Much of the increase in spending in the past couple of months has been fueled by a rise in auto purchases. Many Americans have been forced to finally replace aging vehicles, and demand by small businesses has fueled a spike in SUV and small truck sales. The larger vehicle sales have also been helped by a drop in gas prices. Auto sales increased by over 9% in March, the most of any key spending category.

Declining prices for food and energy have allowed folks to cut spending in those areas, freeing up some money to buy new cars. Groceries, which comprises 7% of all consumer expenditures, rose by the smallest amount of any major category – between 1.3% and 1.4% – in each of the past three months.

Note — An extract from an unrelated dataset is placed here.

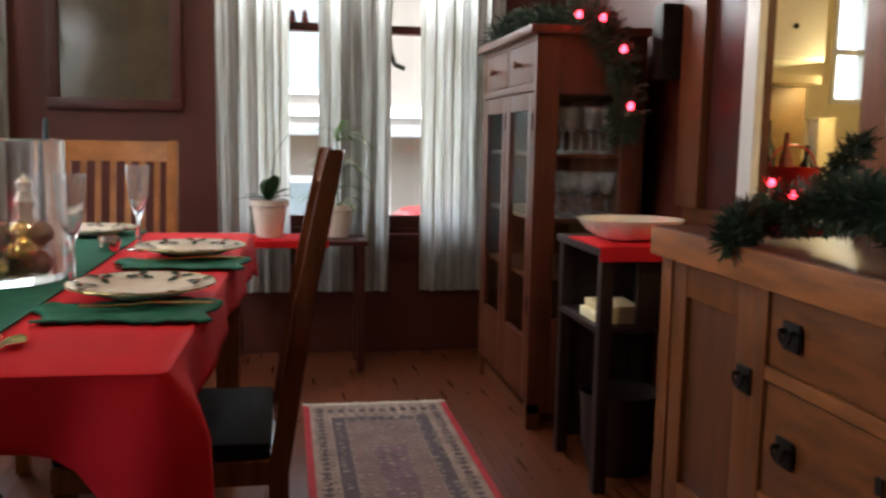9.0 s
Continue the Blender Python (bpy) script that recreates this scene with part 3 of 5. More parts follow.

Two of the biggest nondiscretionary consumer expense categories, housing, at 63% of consumer expenditures, health care, at 16%, have experienced relatively stable spending increases of around 3% each.


How have discretionary categories fared? With less in their wallets, but able to save on groceries and gas, consumers have been able to take advantage of some of the discounts and other promotional deals waiting for them at the mall, though spending growth in these categories has been pretty lackluster, to say the least.

Spending on apparel and footwear, which comprises just over 3% of total consumer spending, rose by 3.2% on a 12-month smoothed basis in March. Although this was its smallest monthly increase in almost three years, it could have been worse. March brought unseasonably cold weather and slow retail traffic, hurting sales of spring goods. Gains by womenswear outpaced those of other apparel and footwear.


Spending on jewelry and watches has been rising rapidly, gaining 7% in March, outpacing all other fashion-driven categories. Spending on cosmetics, which was experiencing nice monthly gains this time last year, has slowed somewhat.

Personal savings were $329 billion in March, resulting in a personal savings rate of about 2.7% of disposable income, well below 2012’s average monthly level of over 4%. Although consumers have stopped deleveraging, or paying down credit card debt, they haven’t increased their use of plastic: monthly increases in credit card debt have been running between one-half and one percent for the past several months. However, this lack of ability to save means more people are living paltry paycheck to paltry paycheck, which is not great for future spending and economic growth.


Although living on what amounts to a fixed income, working Americans aren’t acting like retirees in one respect: they can’t eat at the Early Bird Special, because they’re still at their place of employment, putting in longer hours for less pay.

How much is in your wallet? Really? Okay, then – get out there and shop!